Inventing quirky details helps create memorable characters.
If you’re anything like me, when you want to remember someone you’ve just met, you focus on something distinctive about them that will stick in your mind. It may be a hair colour, a speech mannerism, or a habit.
It’s the same with characters in novels. The worst thing is to make them bland. Giving them a memorable characteristic helps them to jump off the page and stay in the reader’s mind long after the novel is finished.

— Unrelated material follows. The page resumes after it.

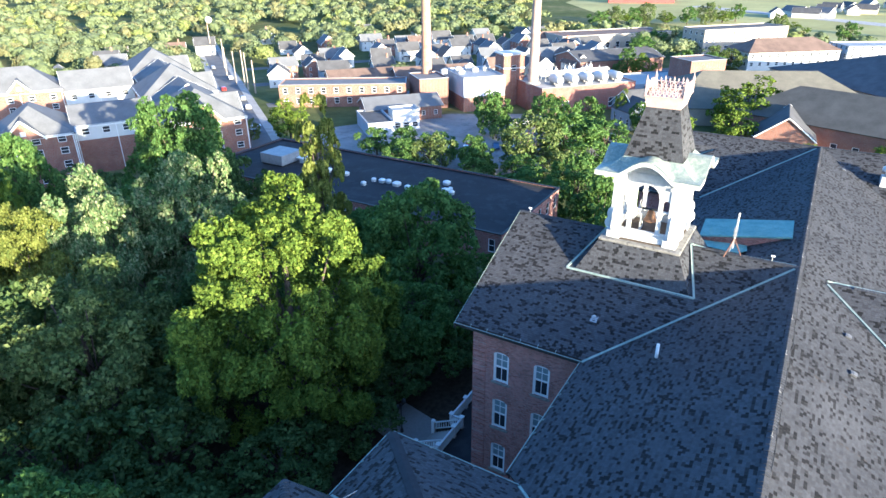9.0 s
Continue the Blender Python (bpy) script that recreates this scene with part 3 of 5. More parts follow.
for q in range(4):
    m = pose(0, 0, 0, 0, 0, 90 * q)
    for name, off, thick, mat in (("copper_eave", 0.0, 0.05, M_COPPER_GREY), ("cornice", -0.055, 0.24, M_CUPOLA)):
        bm = bmesh.new()
        grid = []
        rs = [0, 0.12, 0.25, 0.4, 0.55, 0.7, 0.85, 1.0] if name == "copper_eave" else [0.62, 0.8, 0.93, 0.985]
        for layer in (0, 1):
            rows = []
            for r in rs:
                half = 1.62 + 1.36 * r
                rows.append([bm.verts.new((half * u, -half, eave_height(half * u, r) + Z + off - layer * thick)) for u in np.linspace(-1, 1, 41)])
            grid.append(rows)
        for layer in (0, 1):
            for i in range(len(rs) - 1):
                for j in range(40):
                    g = grid[layer]
                    bm.faces.new((g[i][j], g[i][j + 1], g[i + 1][j + 1], g[i + 1][j]))
        for i in (0, len(rs) - 1):
            for j in range(40):
                bm.faces.new((grid[0][i][j], grid[0][i][j + 1], grid[1][i][j + 1], grid[1][i][j]))
        bmesh.ops.transform(bm, matrix=m, verts=bm.verts)
        part(name, bm, mat, cupola, "grey-green flared copper eave" if name == "copper_eave" else "", smooth=False)
    # little brackets under the cornice corners
    for sx in (-1, 1):
        bm = bmesh.new()
        add_box(bm, (sx * 2.35 - 0.09, -2.72, 35.72 + Z), (sx * 2.35 + 0.09, -2.1, 36.05 + Z), 0.03)
        bmesh.ops.transform(bm, matrix=m, verts=bm.verts)
        part("cornice_bracket", bm, M_CUPOLA, cupola)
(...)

Dickens is superb at this. Who can forget Miss Murdstone from David Copperfield, who had, ‘very heavy eyebrows, nearly meeting over her large nose, as if, being disabled by the wrongs of her sex from wearing whiskers, she had carried them to that account.’ Yet although the description is vivid, it is Miss Murdstone’s possessions that seem to characterise her best. Dickens tells us:
‘[Miss Murdstone] brought with her two uncompromising hard black boxes, with her initials on the lids in hard brass nails. When she paid the coachman she took her money out of a hard steel purse, and she kept the purse in a very jail of a bag which hung upon her arm by a heavy chain, and shut up like a bite. I had never, at that time, seen such a metallic lady altogether as Miss Murdstone was.’

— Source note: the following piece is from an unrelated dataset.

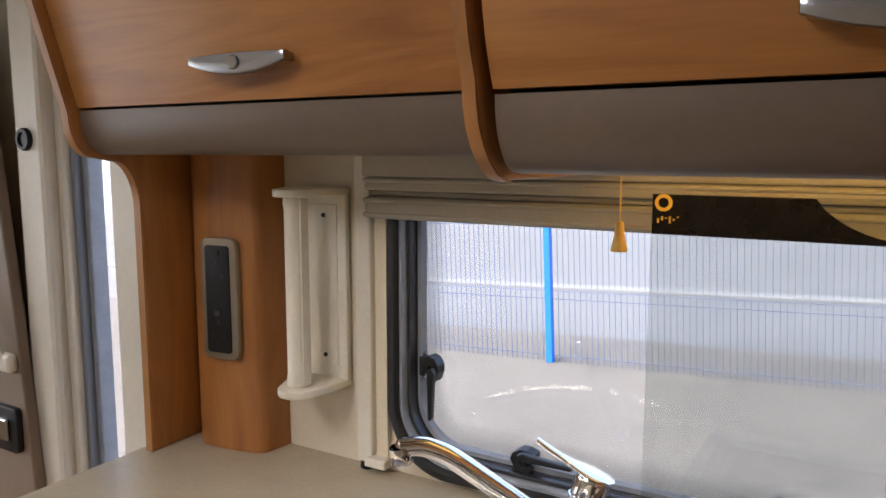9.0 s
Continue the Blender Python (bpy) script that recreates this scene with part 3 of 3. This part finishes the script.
lettering(CAUTION, LX0 + 0.009, 0.424, LY - 0.0018, 0.9685, M["pale_ink"], lid)
for i in range(10):
    x = LX0 + 0.436 + 0.0042 * i
    part("caution_bar", box(x, x + random.uniform(0.0022, 0.0036), LY - 0.0020, LY - 0.0016, 0.9687, 0.9701), M["pale_ink"], lid)
st = part("sticker_ring", moved(lathe([(0.0055, 0), (0.0095, 0), (0.0095, 0.0005), (0.0055, 0.0005)], 0, 0, 32), pose(0.0165, LY - 0.0011, 1.347, 90, 0, 0)), M["gold_print"], lid, "yellow printed ring")
for i in range(6):
    part("print_bar", box(0.010 + 0.0042 * i, 0.0122 + 0.0042 * i, LY - 0.0018, LY - 0.0012, 1.325 + 0.003 * (i % 3), 1.330 + 0.0025 * (i % 2)), M["gold_print"], lid)
for x in (0.0010, 0.4940):
    h = part("hinge", prism([(LY - 0.016, 0.905), (LY - 0.006, 0.958), (LY + 0.004, 0.960), (LY + 0.006, 0.905)], "x", x - 0.0012, x + 0.0012, 0.0004), M["rim"], lid, "black hinge arm")
    # black piece in place of a shaded slot
    part("hinge_slot", prism(rrect(x - 0.0025, x + 0.0025, LY - 0.050, LY - 0.018, 0.0024), "z", 0.9050, 0.9064), M["ink_and_gap"], h)

# pan supports
grid = thing("pan_support", "dark enamelled bent wire pan support over the burners", "pan support")
RZ, RR = 0.9155, 0.0026
rodp = lambda pts, r=RR, f=0.012: part("wire", rod(pts, r, f, 10), M["rod"], grid, "", 60)
rodp([(0.037, 0.25, RZ - 0.006), (0.040, 0.25, RZ - 0.0032), (0.459, 0.25, RZ - 0.0032), (0.4625, 0.25, RZ - 0.006)], f=0.003)
rodp([(0.2495, 0.357, RZ + 0.0015), (0.2515, 0.160, RZ + 0.0015)], 0.0027)
for xo, xi, ends in ((0.087, 0.1325, 0), (0.1895, 0.1435, 0)):
    rodp([(xo, 0.258, RZ + 0.001), (xo + (0.001 if xo < 0.1 else 0.001), 0.206, RZ + 0.002), (xi, 0.161, RZ + 0.002), (xi, 0.147, RZ + 0.002), (xo, 0.103, RZ + 0.002), (xo, 0.036, RZ - 0.004), (xo, 0.034, 0.9065)])
for xo, xi in ((0.309, 0.3535), (0.4130, 0.3680)):
    rodp([(xo, 0.484, 0.909), (xo, 0.480, RZ - 0.001), (xo, 0.413, RZ + 0.002), (xi, 0.358, RZ + 0.002), (xi, 0.346, RZ + 0.002), (xo, 0.305, RZ + 0.002), (xo, 0.209, RZ + 0.002), (xi, 0.161, RZ + 0.002), (xi, 0.147, RZ + 0.002), (xo, 0.103, RZ + 0.002), (xo, 0.036, RZ - 0.004), (xo, 0.034, 0.9065)])
rodp([(0.040, 0.036, 0.9072), (0.218, 0.036, 0.9072), (0.236, 0.041, 0.9105), (0.262, 0.041, 0.9105), (0.282, 0.036, 0.9072), (0.460, 0.036, 0.9072)], f=0.008)
rodp([(0.190, 0.4735, 0.9105), (0.225, 0.4735, 0.9105), (0.24, 0.471, 0.9135), (0.26, 0.471, 0.9135), (0.275, 0.4735, 0.9105), (0.440, 0.4735, 0.9105)], 0.0022, 0.008)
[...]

He doesn’t really need the last sentence; the references to the nails on Miss Murdstone’s boxes… her purse… the chain of her bag… already establish her as hard. By the time we read that the bag ‘shut up like a bite,’ we fully understand her ‘metallic’ qualities. Dickens has told us a great deal about her character without directly mentioning her qualities. But it’s these quirky details that help fix her in our minds.
So giving our characters specific, vivid features or possessions will help them to become memorable for our readers. We can learn a lot from Charles Dickens!